>> Begin

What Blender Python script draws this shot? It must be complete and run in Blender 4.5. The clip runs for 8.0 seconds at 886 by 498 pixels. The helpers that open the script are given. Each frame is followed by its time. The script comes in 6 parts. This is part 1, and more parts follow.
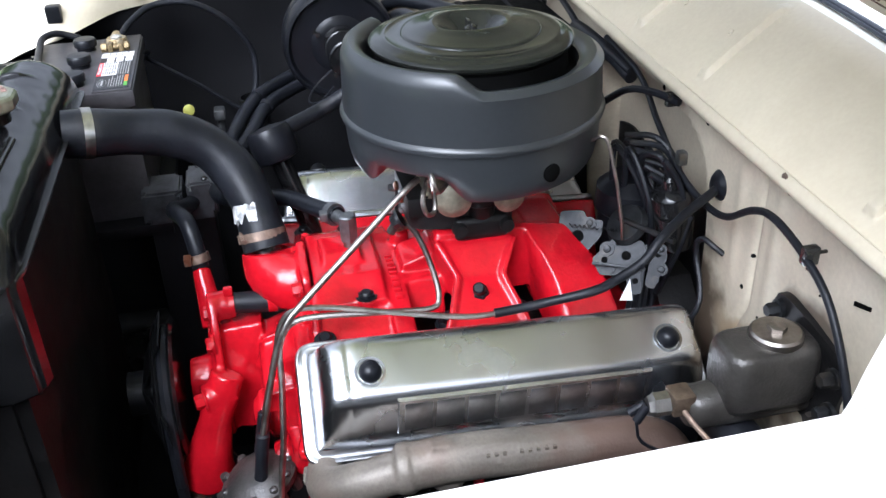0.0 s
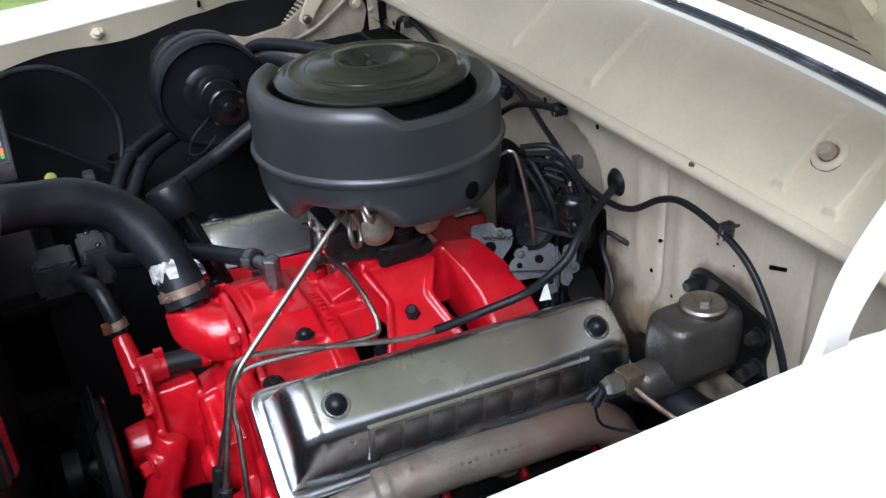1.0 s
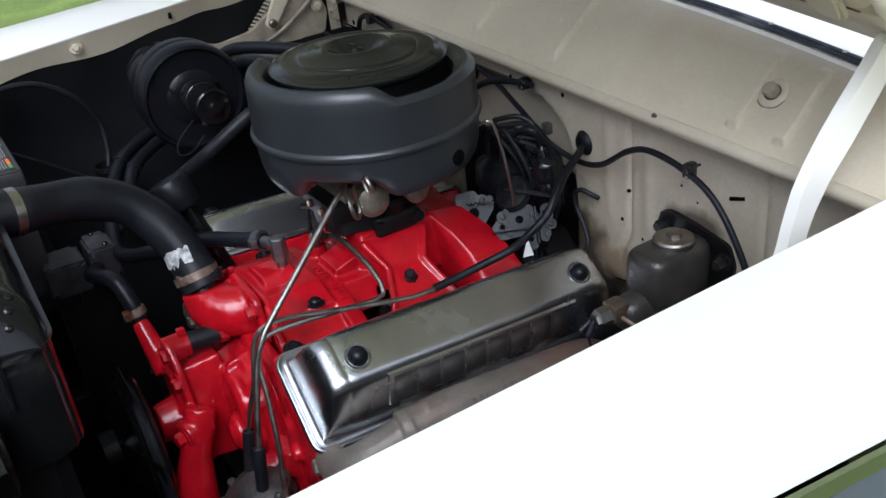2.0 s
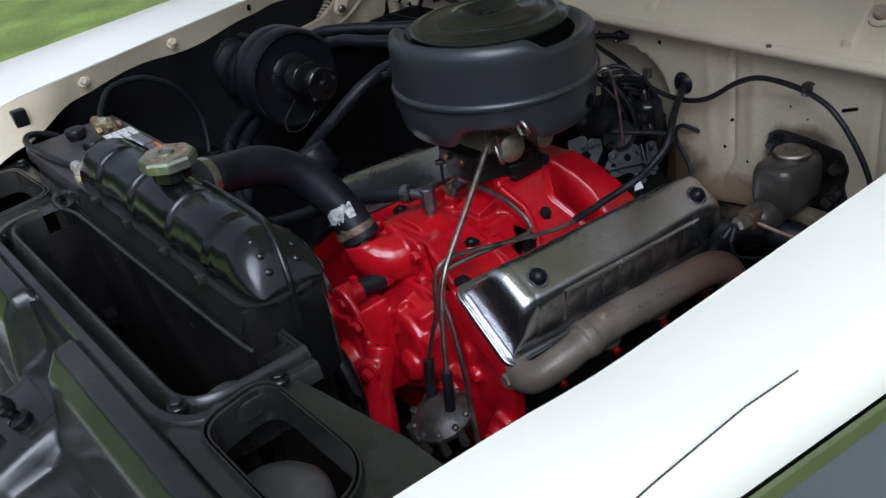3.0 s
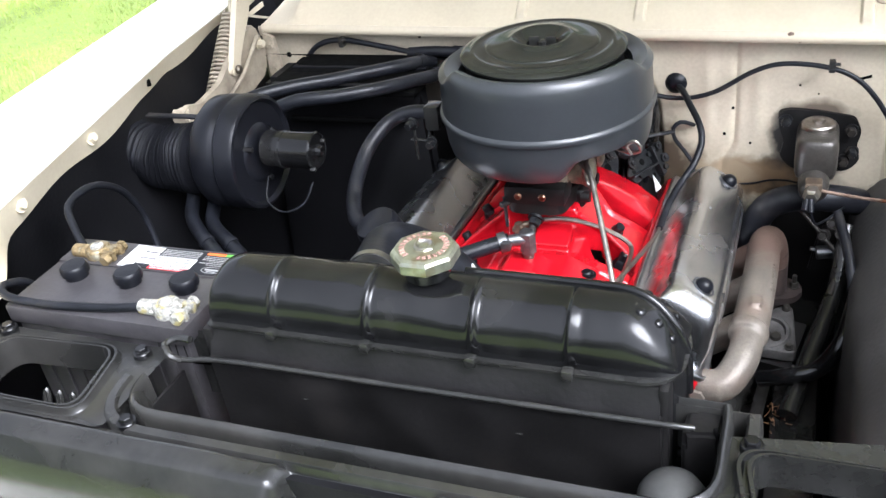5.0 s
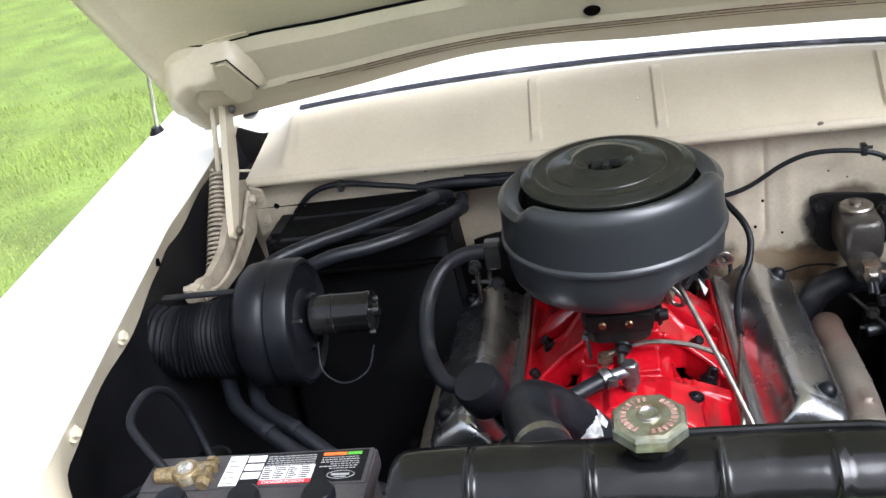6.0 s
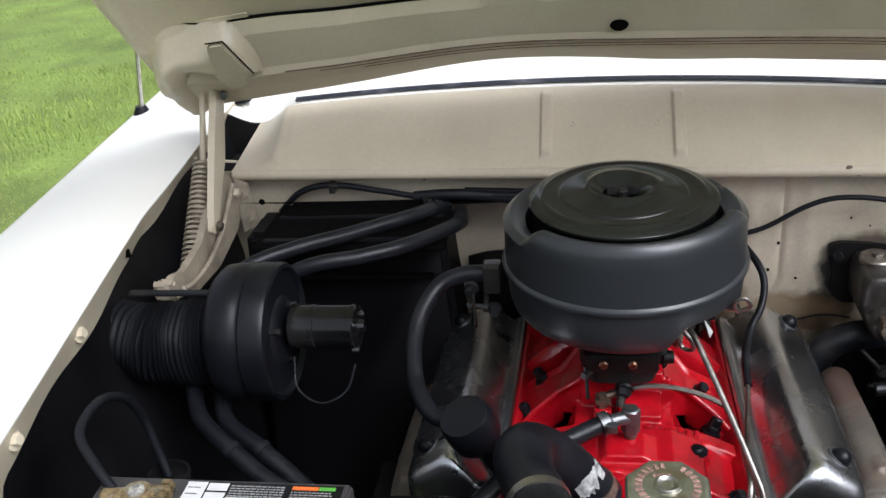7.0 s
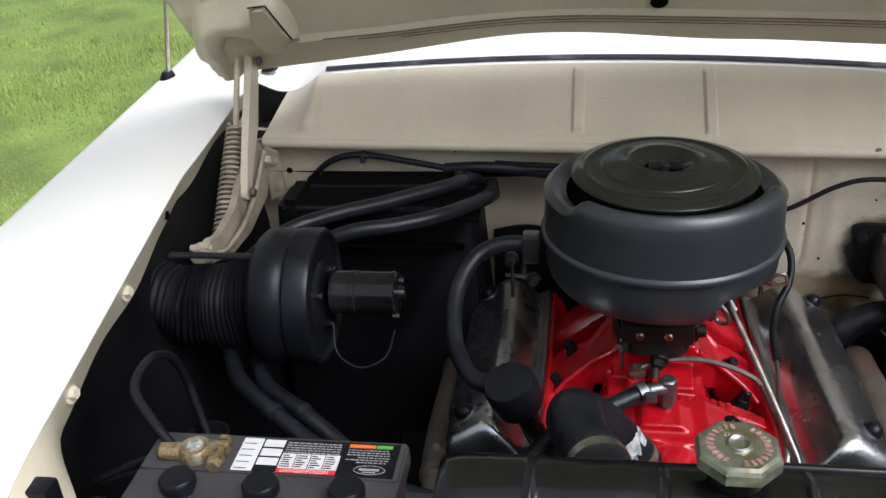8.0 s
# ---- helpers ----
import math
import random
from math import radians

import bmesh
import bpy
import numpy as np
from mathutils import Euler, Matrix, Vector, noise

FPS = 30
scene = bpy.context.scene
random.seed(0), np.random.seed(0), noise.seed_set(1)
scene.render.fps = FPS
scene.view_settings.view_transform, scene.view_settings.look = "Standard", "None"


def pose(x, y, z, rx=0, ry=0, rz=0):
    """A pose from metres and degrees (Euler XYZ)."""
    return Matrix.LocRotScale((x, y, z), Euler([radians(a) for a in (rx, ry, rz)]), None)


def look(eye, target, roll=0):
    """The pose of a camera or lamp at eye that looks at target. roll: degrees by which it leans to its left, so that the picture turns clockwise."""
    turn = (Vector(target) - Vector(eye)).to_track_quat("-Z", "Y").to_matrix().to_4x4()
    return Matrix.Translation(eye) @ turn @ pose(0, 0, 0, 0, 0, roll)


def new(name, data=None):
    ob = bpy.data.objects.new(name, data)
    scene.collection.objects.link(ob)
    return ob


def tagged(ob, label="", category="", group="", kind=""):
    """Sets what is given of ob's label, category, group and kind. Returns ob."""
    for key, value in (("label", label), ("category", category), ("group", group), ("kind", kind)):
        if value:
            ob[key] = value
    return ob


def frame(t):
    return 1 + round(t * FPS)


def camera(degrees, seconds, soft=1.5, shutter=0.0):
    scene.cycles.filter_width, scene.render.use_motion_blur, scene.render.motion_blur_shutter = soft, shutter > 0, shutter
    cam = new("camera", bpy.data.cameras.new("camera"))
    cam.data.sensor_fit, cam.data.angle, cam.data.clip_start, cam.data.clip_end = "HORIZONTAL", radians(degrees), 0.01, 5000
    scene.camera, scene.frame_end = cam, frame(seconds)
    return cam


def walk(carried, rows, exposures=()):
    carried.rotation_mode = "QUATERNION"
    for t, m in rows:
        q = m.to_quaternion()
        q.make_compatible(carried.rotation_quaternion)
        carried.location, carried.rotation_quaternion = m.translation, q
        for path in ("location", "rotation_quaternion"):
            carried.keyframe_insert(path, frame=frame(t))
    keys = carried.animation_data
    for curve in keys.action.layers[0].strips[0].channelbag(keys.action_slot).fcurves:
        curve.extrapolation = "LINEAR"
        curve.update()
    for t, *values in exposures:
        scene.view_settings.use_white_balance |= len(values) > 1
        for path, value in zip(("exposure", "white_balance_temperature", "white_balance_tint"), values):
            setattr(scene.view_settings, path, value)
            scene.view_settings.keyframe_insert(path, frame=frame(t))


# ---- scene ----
cam = camera(51.5, 8.0)
PATH = [
    (0, (1.068, -0.267, 1.479), (-0.62, 0.085, 0.466), -2.1),
    (0.5, (1.061, -0.333, 1.494), (-0.594, 0.216, 0.515), -2.0),
    (1, (1.06, -0.415, 1.501), (-0.521, 0.327, 0.526), -3.8),
    (1.2, (1.062, -0.451, 1.505), (-0.489, 0.359, 0.537), -4.3),
    (2.3, (1.157, -0.617, 1.514), (-0.369, 0.241, 0.548), -6.7),
    (2.5, (1.147, -0.697, 1.522), (-0.377, 0.169, 0.559), -6.6),
    (3, (1.093, -0.909, 1.537), (-0.343, 0.081, 0.558), -9.4),
    (3.5, (0.964, -1.002, 1.537), (-0.331, 0.128, 0.514), -8.4),
    (4, (0.756, -1.093, 1.557), (-0.437, 0.108, 0.492), -9.2),
    (4.2, (0.682, -1.152, 1.567), (-0.432, 0.131, 0.512), -8.5),
    (5.3, (0.253, -1.297, 1.639), (-0.383, 0.307, 0.628), -8.7),
    (5.5, (0.169, -1.288, 1.651), (-0.456, 0.355, 0.698), -9.2),
    (6, (0.018, -1.244, 1.68), (-0.373, 0.495, 0.772), -11.4),
    (6.5, (-0.03, -1.157, 1.671), (-0.397, 0.615, 0.819), -8.2),
    (7, (-0.026, -1.147, 1.653), (-0.371, 0.602, 0.746), -5.7),
    (7.5, (-0.06, -1.167, 1.642), (-0.349, 0.562, 0.68), -4.1),
    (8, (-0.109, -1.18, 1.646), (-0.408, 0.56, 0.705), -3.6),
]
STOPS = [(0, 0.62, 5550, 12), (0.5, 0.34, 5550, 12), (1.2, 0.0, 5550, 12), (2.3, -0.75, 5580, 12), (3.0, -0.88, 5580, 12), (3.5, -0.68, 5630, 12), (4.0, 0.41, 5710, 13), (4.2, 0.60, 5750, 13), (5.3, 1.05, 5800, 13), (5.5, 0.98, 5800, 13), (6.0, 0.44, 5850, 13), (6.5, -0.05, 5930, 13), (7.0, -0.26, 5930, 13), (7.5, -0.19, 5930, 13), (8.0, -0.36, 5930, 13)]
walk(cam, [(t, look(eye, target, roll)) for t, eye, target, roll in PATH], STOPS)

# ---- world, sun, exposure ----
world = bpy.data.worlds.new("sky")
scene.world = world
world.use_nodes = True
wn = world.node_tree.nodes
sky = wn.new("ShaderNodeTexSky")
sky.sky_type, sky.sun_disc = "NISHITA", False
sky.sun_elevation, sky.sun_rotation = radians(49.6), radians(126)
sky.air_density, sky.dust_density, sky.ozone_density = 0.9, 5.0, 0.6
wn["Background"].inputs["Strength"].default_value = 0.23
veil = wn.new("ShaderNodeHueSaturation")
veil.inputs["Saturation"].default_value = 0.12
world.node_tree.links.new(sky.outputs[0], veil.inputs["Color"])
world.node_tree.links.new(veil.outputs[0], wn["Background"].inputs["Color"])
sun = new("sun", bpy.data.lights.new("sun", "SUN"))
sun.data.energy, sun.data.angle, sun.data.color = 2.5, radians(40), (1.0, 0.985, 0.95)
sun.matrix_world = look((1.42, -1.03, 2.06), (0, 0, 0))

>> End

- **TO BE DONE**: Transcribe the preceding listing in its entirety and with exact wording, leaving out pictures.

- **OUTPUT FOR THIS TASK**:
What Blender Python script draws this shot? It must be complete and run in Blender 4.5. The clip runs for 8.0 seconds at 886 by 498 pixels. The helpers that open the script are given. Each frame is followed by its time. The script comes in 6 parts. This is part 1, and more parts follow.
0.0 s
1.0 s
2.0 s
3.0 s
5.0 s
6.0 s
7.0 s
8.0 s
# ---- helpers ----
import math
import random
from math import radians

import bmesh
import bpy
import numpy as np
from mathutils import Euler, Matrix, Vector, noise

FPS = 30
scene = bpy.context.scene
random.seed(0), np.random.seed(0), noise.seed_set(1)
scene.render.fps = FPS
scene.view_settings.view_transform, scene.view_settings.look = "Standard", "None"


def pose(x, y, z, rx=0, ry=0, rz=0):
    """A pose from metres and degrees (Euler XYZ)."""
    return Matrix.LocRotScale((x, y, z), Euler([radians(a) for a in (rx, ry, rz)]), None)


def look(eye, target, roll=0):
    """The pose of a camera or lamp at eye that looks at target. roll: degrees by which it leans to its left, so that the picture turns clockwise."""
    turn = (Vector(target) - Vector(eye)).to_track_quat("-Z", "Y").to_matrix().to_4x4()
    return Matrix.Translation(eye) @ turn @ pose(0, 0, 0, 0, 0, roll)


def new(name, data=None):
    ob = bpy.data.objects.new(name, data)
    scene.collection.objects.link(ob)
    return ob


def tagged(ob, label="", category="", group="", kind=""):
    """Sets what is given of ob's label, category, group and kind. Returns ob."""
    for key, value in (("label", label), ("category", category), ("group", group), ("kind", kind)):
        if value:
            ob[key] = value
    return ob


def frame(t):
    return 1 + round(t * FPS)


def camera(degrees, seconds, soft=1.5, shutter=0.0):
    scene.cycles.filter_width, scene.render.use_motion_blur, scene.render.motion_blur_shutter = soft, shutter > 0, shutter
    cam = new("camera", bpy.data.cameras.new("camera"))
    cam.data.sensor_fit, cam.data.angle, cam.data.clip_start, cam.data.clip_end = "HORIZONTAL", radians(degrees), 0.01, 5000
    scene.camera, scene.frame_end = cam, frame(seconds)
    return cam


def walk(carried, rows, exposures=()):
    carried.rotation_mode = "QUATERNION"
    for t, m in rows:
        q = m.to_quaternion()
        q.make_compatible(carried.rotation_quaternion)
        carried.location, carried.rotation_quaternion = m.translation, q
        for path in ("location", "rotation_quaternion"):
            carried.keyframe_insert(path, frame=frame(t))
    keys = carried.animation_data
    for curve in keys.action.layers[0].strips[0].channelbag(keys.action_slot).fcurves:
        curve.extrapolation = "LINEAR"
        curve.update()
    for t, *values in exposures:
        scene.view_settings.use_white_balance |= len(values) > 1
        for path, value in zip(("exposure", "white_balance_temperature", "white_balance_tint"), values):
            setattr(scene.view_settings, path, value)
            scene.view_settings.keyframe_insert(path, frame=frame(t))


# ---- scene ----
cam = camera(51.5, 8.0)
PATH = [
    (0, (1.068, -0.267, 1.479), (-0.62, 0.085, 0.466), -2.1),
    (0.5, (1.061, -0.333, 1.494), (-0.594, 0.216, 0.515), -2.0),
    (1, (1.06, -0.415, 1.501), (-0.521, 0.327, 0.526), -3.8),
    (1.2, (1.062, -0.451, 1.505), (-0.489, 0.359, 0.537), -4.3),
    (2.3, (1.157, -0.617, 1.514), (-0.369, 0.241, 0.548), -6.7),
    (2.5, (1.147, -0.697, 1.522), (-0.377, 0.169, 0.559), -6.6),
    (3, (1.093, -0.909, 1.537), (-0.343, 0.081, 0.558), -9.4),
    (3.5, (0.964, -1.002, 1.537), (-0.331, 0.128, 0.514), -8.4),
    (4, (0.756, -1.093, 1.557), (-0.437, 0.108, 0.492), -9.2),
    (4.2, (0.682, -1.152, 1.567), (-0.432, 0.131, 0.512), -8.5),
    (5.3, (0.253, -1.297, 1.639), (-0.383, 0.307, 0.628), -8.7),
    (5.5, (0.169, -1.288, 1.651), (-0.456, 0.355, 0.698), -9.2),
    (6, (0.018, -1.244, 1.68), (-0.373, 0.495, 0.772), -11.4),
    (6.5, (-0.03, -1.157, 1.671), (-0.397, 0.615, 0.819), -8.2),
    (7, (-0.026, -1.147, 1.653), (-0.371, 0.602, 0.746), -5.7),
    (7.5, (-0.06, -1.167, 1.642), (-0.349, 0.562, 0.68), -4.1),
    (8, (-0.109, -1.18, 1.646), (-0.408, 0.56, 0.705), -3.6),
]
STOPS = [(0, 0.62, 5550, 12), (0.5, 0.34, 5550, 12), (1.2, 0.0, 5550, 12), (2.3, -0.75, 5580, 12), (3.0, -0.88, 5580, 12), (3.5, -0.68, 5630, 12), (4.0, 0.41, 5710, 13), (4.2, 0.60, 5750, 13), (5.3, 1.05, 5800, 13), (5.5, 0.98, 5800, 13), (6.0, 0.44, 5850, 13), (6.5, -0.05, 5930, 13), (7.0, -0.26, 5930, 13), (7.5, -0.19, 5930, 13), (8.0, -0.36, 5930, 13)]
walk(cam, [(t, look(eye, target, roll)) for t, eye, target, roll in PATH], STOPS)

# ---- world, sun, exposure ----
world = bpy.data.worlds.new("sky")
scene.world = world
world.use_nodes = True
wn = world.node_tree.nodes
sky = wn.new("ShaderNodeTexSky")
sky.sky_type, sky.sun_disc = "NISHITA", False
sky.sun_elevation, sky.sun_rotation = radians(49.6), radians(126)
sky.air_density, sky.dust_density, sky.ozone_density = 0.9, 5.0, 0.6
wn["Background"].inputs["Strength"].default_value = 0.23
veil = wn.new("ShaderNodeHueSaturation")
veil.inputs["Saturation"].default_value = 0.12
world.node_tree.links.new(sky.outputs[0], veil.inputs["Color"])
world.node_tree.links.new(veil.outputs[0], wn["Background"].inputs["Color"])
sun = new("sun", bpy.data.lights.new("sun", "SUN"))
sun.data.energy, sun.data.angle, sun.data.color = 2.5, radians(40), (1.0, 0.985, 0.95)
sun.matrix_world = look((1.42, -1.03, 2.06), (0, 0, 0))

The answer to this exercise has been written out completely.